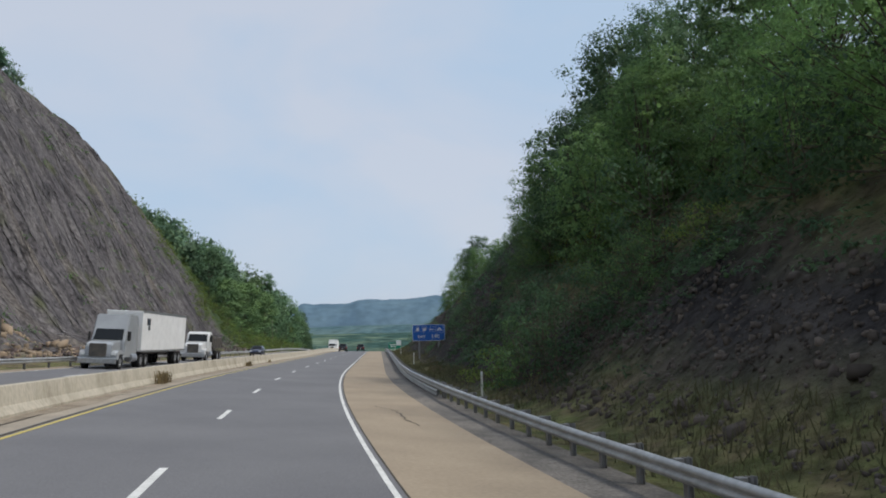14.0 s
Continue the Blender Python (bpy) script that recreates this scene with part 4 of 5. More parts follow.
# ---------------------------------------------------------------- loose stones
def stones(name, s0, s1, o0, o1, count, size, seed, material, label, keep=None):
    """Broken stones lying on a slope, in one mesh."""
    gen = np.random.default_rng(seed)
    s, o = gen.uniform(s0, s1, count), gen.uniform(o0, o1, count)
    if keep is not None:
        ok = keep(s, o)
        s, o = s[ok], o[ok]
    n = len(s)
    x, y = plan_np(s, o)
    c = np.stack([x, y, land_z(s, o)], 1)
    cube = np.array([(i, j, k) for i in (-1, 1) for j in (-1, 1) for k in (-1, 1)], float)
    sz = size * gen.lognormal(0, 0.5, (n, 1, 1)) * gen.uniform(0.45, 1.2, (n, 1, 3))
    v = cube[None] * gen.uniform(0.55, 1.0, (n, 8, 1)) * sz * 0.5
    a = gen.uniform(0, 6.283, n)
    ca, sa = np.cos(a)[:, None], np.sin(a)[:, None]
    v = np.stack([v[..., 0] * ca - v[..., 1] * sa, v[..., 0] * sa + v[..., 1] * ca, v[..., 2] + 0.3 * v[..., 0]], -1) + c[:, None]
    quads = np.array([(0, 1, 3, 2), (4, 6, 7, 5), (0, 4, 5, 1), (2, 3, 7, 6), (0, 2, 6, 4), (1, 5, 7, 3)])
    f = (np.arange(n)[:, None, None] * 8 + quads[None]).reshape(-1, 4)
    return tagged(new(name, mesh_np(name, v.reshape(-1, 3), f, material)), label, "stones", kind="stuff")


SHALE = mat("broken_shale", (0.075, 0.062, 0.054), 0.95, other=(0.12, 0.098, 0.082), scale=1.5, random_tint=0.4, island=True)
SCREE = mat("purple_brown_scree", (0.085, 0.064, 0.06), 0.95, other=(0.15, 0.118, 0.105), scale=1.5, random_tint=0.35, island=True)
TALUS = mat("tan_rock_blocks", (0.22, 0.165, 0.115), 0.95, other=(0.30, 0.235, 0.165), scale=1.0, random_tint=0.35, island=True)
stones("scree", 346, 363, 8.9, 13.8, 5200, 0.115, 78, SHALE, "dark shale rubble below a ledge of the bank")
stones("ledge", 346, 361, 12.2, 14.1, 1900, 0.2, 79, SHALE, "broken dark rock ledge under pale weeds")
stones("scree", 348, 405, 8.7, 13.5, 5600, 0.11, 71, SHALE, "dark broken shale scree below the trees")
stones("scree", 400, 560, 8.6, 17, 5600, 0.13, 72, SHALE, "broken shale at the foot of the shaded cutting")
stones("scree", 58, 128, 10, 19, 7000, 0.09, 73, SCREE, "loose purple-grey shale on the bank", keep=lambda s, o: rock_mask(s, o)[0] > 0.35)
stones("rocks", 396, 450, -34, -21, 1500, 0.36, 74, TALUS, "tan rock blocks and ledges of the cutting", keep=lambda s, o: rock_mask(s, o)[0] > 0.5)
stones("rocks", 425, 560, -27, -21, 1600, 0.3, 75, SCREE, "fallen stones at the foot of the grey rock face")
stones("rocks", 20, 118, -26, -20, 1300, 0.3, 76, TALUS, "broken tan rock of the weathered cutting", keep=lambda s, o: rock_mask(s, o)[0] > 0.5)
# ---------------------------------------------------------------- distance: valley floor and ridges
def ridge(name, d0, width, depth, height, bearing, seed, material, label, base=-40, plateau=False):
    """A long far hill across the valley: d0 metres off at a bearing, humped along its length."""
    nx, ny = 90, 16
    U, W = np.meshgrid(np.linspace(-1, 1, nx), np.linspace(0, 1, ny), indexing="ij")
    if plateau:
        hump = smoothstep(-1.0, -0.45, U) * (1 - smoothstep(0.5, 1.0, U)) + 0.05 * U
    else:
        hump = 0.72 + 0.28 * np.cos(U * 2.2)
    prof = (hump + 0.10 * fbm(U * 3.0 + 9, U * 0 + seed, seed, 4)) * np.clip((1 - np.abs(U)) * 5, 0, 1) ** 0.5
    Z = base + (height - base) * prof * np.sin(np.clip(W * 1.25, 0, 1) * np.pi / 2) * (1 + 0.03 * fbm(U * 7, W * 3, seed + 3, 4))
    a = radians(bearing)
    x0, y0 = plan(440, 0)
    fwd, side = np.array([math.sin(a), math.cos(a)]), np.array([math.cos(a), -math.sin(a)])
    X = x0 + fwd[0] * (d0 + W * depth) + side[0] * U * width
    Y = y0 + fwd[1] * (d0 + W * depth) + side[1] * U * width
    me = mesh_np(name, np.stack([X, Y, Z], -1).reshape(-1, 3), grid_faces(nx, ny), material, True)
    return tagged(new(name, me), label, "hills", kind="structure")


# haze over the two farther ridges is put into these blue base colours
FAR_HAZE_BLUE = mat("far_hazed_woods", (0.095, 0.15, 0.20), 1.0, other=(0.125, 0.19, 0.235), scale=0.006, detail=8.0, fine=(0.03, 0.14), spec=0.0)
FAR_HAZE_LOW = mat("low_ridge_hazed_woods", (0.07, 0.12, 0.135), 1.0, other=(0.11, 0.165, 0.165), scale=0.008, detail=9.0, spread=(0.42, 0.62), fine=(0.04, 0.25), spec=0.0)
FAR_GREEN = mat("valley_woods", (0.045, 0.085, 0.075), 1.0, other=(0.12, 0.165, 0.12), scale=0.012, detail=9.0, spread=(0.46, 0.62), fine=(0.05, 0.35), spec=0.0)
ridge("backdrop", 3000, 560, 500, 180, 44.5, 3, FAR_HAZE_BLUE, "distant wooded ridge coloured blue for haze", plateau=True)
ridge("backdrop", 2300, 2400, 500, 58, 48, 4, FAR_HAZE_LOW, "long low ridge across the valley in haze-tinted colour")
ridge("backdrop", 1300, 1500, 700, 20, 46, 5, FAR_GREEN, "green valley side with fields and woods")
# ---------------------------------------------------------------- vehicles
def paint(name, col, rough=0.3):
    return mat(name, col, rough, 0.0, other=tuple(c * 0.85 for c in col), scale=1.2, spec=0.45, coat=0.35)


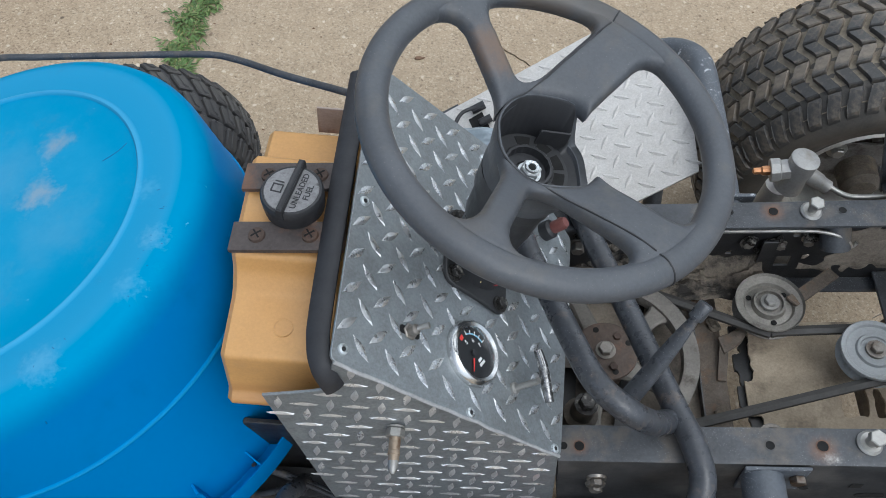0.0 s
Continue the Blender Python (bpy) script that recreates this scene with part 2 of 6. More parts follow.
==================================================
• WORK TO BE COMPLETED
Do not copy the pictures, but repeat every line exactly.

• WORKED ANSWER
14.0 s
Continue the Blender Python (bpy) script that recreates this scene with part 4 of 5. More parts follow.
# ---------------------------------------------------------------- loose stones
def stones(name, s0, s1, o0, o1, count, size, seed, material, label, keep=None):
    """Broken stones lying on a slope, in one mesh."""
    gen = np.random.default_rng(seed)
    s, o = gen.uniform(s0, s1, count), gen.uniform(o0, o1, count)
    if keep is not None:
        ok = keep(s, o)
        s, o = s[ok], o[ok]
    n = len(s)
    x, y = plan_np(s, o)
    c = np.stack([x, y, land_z(s, o)], 1)
    cube = np.array([(i, j, k) for i in (-1, 1) for j in (-1, 1) for k in (-1, 1)], float)
    sz = size * gen.lognormal(0, 0.5, (n, 1, 1)) * gen.uniform(0.45, 1.2, (n, 1, 3))
    v = cube[None] * gen.uniform(0.55, 1.0, (n, 8, 1)) * sz * 0.5
    a = gen.uniform(0, 6.283, n)
    ca, sa = np.cos(a)[:, None], np.sin(a)[:, None]
    v = np.stack([v[..., 0] * ca - v[..., 1] * sa, v[..., 0] * sa + v[..., 1] * ca, v[..., 2] + 0.3 * v[..., 0]], -1) + c[:, None]
    quads = np.array([(0, 1, 3, 2), (4, 6, 7, 5), (0, 4, 5, 1), (2, 3, 7, 6), (0, 2, 6, 4), (1, 5, 7, 3)])
    f = (np.arange(n)[:, None, None] * 8 + quads[None]).reshape(-1, 4)
    return tagged(new(name, mesh_np(name, v.reshape(-1, 3), f, material)), label, "stones", kind="stuff")


SHALE = mat("broken_shale", (0.075, 0.062, 0.054), 0.95, other=(0.12, 0.098, 0.082), scale=1.5, random_tint=0.4, island=True)
SCREE = mat("purple_brown_scree", (0.085, 0.064, 0.06), 0.95, other=(0.15, 0.118, 0.105), scale=1.5, random_tint=0.35, island=True)
TALUS = mat("tan_rock_blocks", (0.22, 0.165, 0.115), 0.95, other=(0.30, 0.235, 0.165), scale=1.0, random_tint=0.35, island=True)
stones("scree", 346, 363, 8.9, 13.8, 5200, 0.115, 78, SHALE, "dark shale rubble below a ledge of the bank")
stones("ledge", 346, 361, 12.2, 14.1, 1900, 0.2, 79, SHALE, "broken dark rock ledge under pale weeds")
stones("scree", 348, 405, 8.7, 13.5, 5600, 0.11, 71, SHALE, "dark broken shale scree below the trees")
stones("scree", 400, 560, 8.6, 17, 5600, 0.13, 72, SHALE, "broken shale at the foot of the shaded cutting")
stones("scree", 58, 128, 10, 19, 7000, 0.09, 73, SCREE, "loose purple-grey shale on the bank", keep=lambda s, o: rock_mask(s, o)[0] > 0.35)
stones("rocks", 396, 450, -34, -21, 1500, 0.36, 74, TALUS, "tan rock blocks and ledges of the cutting", keep=lambda s, o: rock_mask(s, o)[0] > 0.5)
stones("rocks", 425, 560, -27, -21, 1600, 0.3, 75, SCREE, "fallen stones at the foot of the grey rock face")
stones("rocks", 20, 118, -26, -20, 1300, 0.3, 76, TALUS, "broken tan rock of the weathered cutting", keep=lambda s, o: rock_mask(s, o)[0] > 0.5)
# ---------------------------------------------------------------- distance: valley floor and ridges
def ridge(name, d0, width, depth, height, bearing, seed, material, label, base=-40, plateau=False):
    """A long far hill across the valley: d0 metres off at a bearing, humped along its length."""
    nx, ny = 90, 16
    U, W = np.meshgrid(np.linspace(-1, 1, nx), np.linspace(0, 1, ny), indexing="ij")
    if plateau:
        hump = smoothstep(-1.0, -0.45, U) * (1 - smoothstep(0.5, 1.0, U)) + 0.05 * U
    else:
        hump = 0.72 + 0.28 * np.cos(U * 2.2)
    prof = (hump + 0.10 * fbm(U * 3.0 + 9, U * 0 + seed, seed, 4)) * np.clip((1 - np.abs(U)) * 5, 0, 1) ** 0.5
    Z = base + (height - base) * prof * np.sin(np.clip(W * 1.25, 0, 1) * np.pi / 2) * (1 + 0.03 * fbm(U * 7, W * 3, seed + 3, 4))
    a = radians(bearing)
    x0, y0 = plan(440, 0)
    fwd, side = np.array([math.sin(a), math.cos(a)]), np.array([math.cos(a), -math.sin(a)])
    X = x0 + fwd[0] * (d0 + W * depth) + side[0] * U * width
    Y = y0 + fwd[1] * (d0 + W * depth) + side[1] * U * width
    me = mesh_np(name, np.stack([X, Y, Z], -1).reshape(-1, 3), grid_faces(nx, ny), material, True)
    return tagged(new(name, me), label, "hills", kind="structure")


# haze over the two farther ridges is put into these blue base colours
FAR_HAZE_BLUE = mat("far_hazed_woods", (0.095, 0.15, 0.20), 1.0, other=(0.125, 0.19, 0.235), scale=0.006, detail=8.0, fine=(0.03, 0.14), spec=0.0)
FAR_HAZE_LOW = mat("low_ridge_hazed_woods", (0.07, 0.12, 0.135), 1.0, other=(0.11, 0.165, 0.165), scale=0.008, detail=9.0, spread=(0.42, 0.62), fine=(0.04, 0.25), spec=0.0)
FAR_GREEN = mat("valley_woods", (0.045, 0.085, 0.075), 1.0, other=(0.12, 0.165, 0.12), scale=0.012, detail=9.0, spread=(0.46, 0.62), fine=(0.05, 0.35), spec=0.0)
ridge("backdrop", 3000, 560, 500, 180, 44.5, 3, FAR_HAZE_BLUE, "distant wooded ridge coloured blue for haze", plateau=True)
ridge("backdrop", 2300, 2400, 500, 58, 48, 4, FAR_HAZE_LOW, "long low ridge across the valley in haze-tinted colour")
ridge("backdrop", 1300, 1500, 700, 20, 46, 5, FAR_GREEN, "green valley side with fields and woods")
# ---------------------------------------------------------------- vehicles
def paint(name, col, rough=0.3):
    return mat(name, col, rough, 0.0, other=tuple(c * 0.85 for c in col), scale=1.2, spec=0.45, coat=0.35)


0.0 s
Continue the Blender Python (bpy) script that recreates this scene with part 2 of 6. More parts follow.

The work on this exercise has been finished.